** BEGIN Source data **

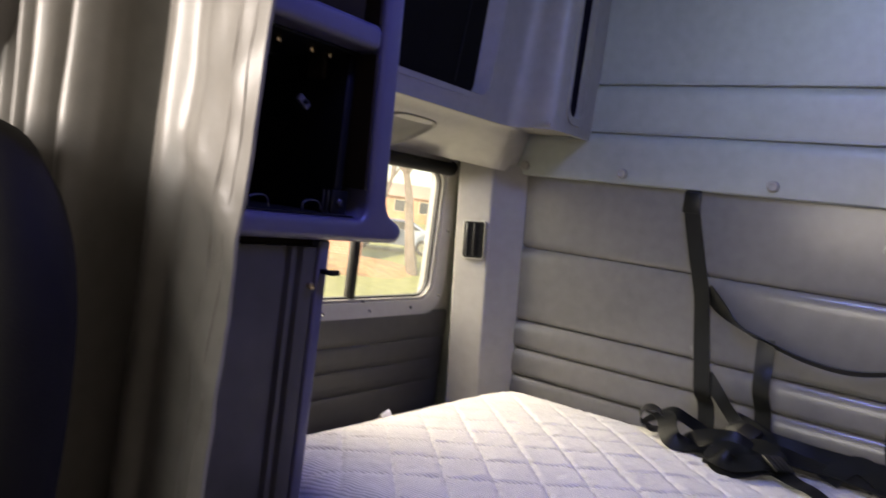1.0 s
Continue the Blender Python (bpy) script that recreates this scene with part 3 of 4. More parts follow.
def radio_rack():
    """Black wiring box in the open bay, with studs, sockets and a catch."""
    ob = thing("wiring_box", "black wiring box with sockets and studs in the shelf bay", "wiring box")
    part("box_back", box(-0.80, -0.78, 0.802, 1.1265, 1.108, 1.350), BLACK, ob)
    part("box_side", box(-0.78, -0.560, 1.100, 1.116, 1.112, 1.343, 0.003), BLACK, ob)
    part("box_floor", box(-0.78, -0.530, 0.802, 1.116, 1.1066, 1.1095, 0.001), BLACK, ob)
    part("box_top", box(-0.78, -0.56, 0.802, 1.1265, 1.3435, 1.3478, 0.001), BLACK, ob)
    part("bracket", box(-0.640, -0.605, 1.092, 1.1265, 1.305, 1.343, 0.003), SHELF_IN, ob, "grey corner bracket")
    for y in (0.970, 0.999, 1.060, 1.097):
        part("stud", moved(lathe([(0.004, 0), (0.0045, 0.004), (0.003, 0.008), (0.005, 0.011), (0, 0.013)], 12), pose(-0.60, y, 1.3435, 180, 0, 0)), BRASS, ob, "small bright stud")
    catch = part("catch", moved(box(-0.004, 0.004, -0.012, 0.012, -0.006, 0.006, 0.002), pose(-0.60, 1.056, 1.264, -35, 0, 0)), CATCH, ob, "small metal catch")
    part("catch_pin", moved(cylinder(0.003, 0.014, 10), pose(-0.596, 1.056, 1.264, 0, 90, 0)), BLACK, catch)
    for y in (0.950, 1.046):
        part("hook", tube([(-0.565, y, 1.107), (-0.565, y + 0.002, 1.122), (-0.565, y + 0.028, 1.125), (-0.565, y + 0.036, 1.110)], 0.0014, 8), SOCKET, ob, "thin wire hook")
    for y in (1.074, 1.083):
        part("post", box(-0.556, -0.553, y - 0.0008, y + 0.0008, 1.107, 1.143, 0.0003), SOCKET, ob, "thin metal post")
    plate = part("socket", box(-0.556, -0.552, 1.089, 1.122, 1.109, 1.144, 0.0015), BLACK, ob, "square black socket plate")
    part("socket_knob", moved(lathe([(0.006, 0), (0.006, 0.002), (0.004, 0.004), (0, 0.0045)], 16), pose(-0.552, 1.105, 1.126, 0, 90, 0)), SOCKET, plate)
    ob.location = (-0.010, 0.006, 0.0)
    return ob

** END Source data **

## Challenge
From the data, list each line in which the string "with" appears.

## Answer to the exercise
Continue the Blender Python (bpy) script that recreates this scene with part 3 of 4. More parts follow.
    """Black wiring box in the open bay, with studs, sockets and a catch."""
    ob = thing("wiring_box", "black wiring box with sockets and studs in the shelf bay", "wiring box")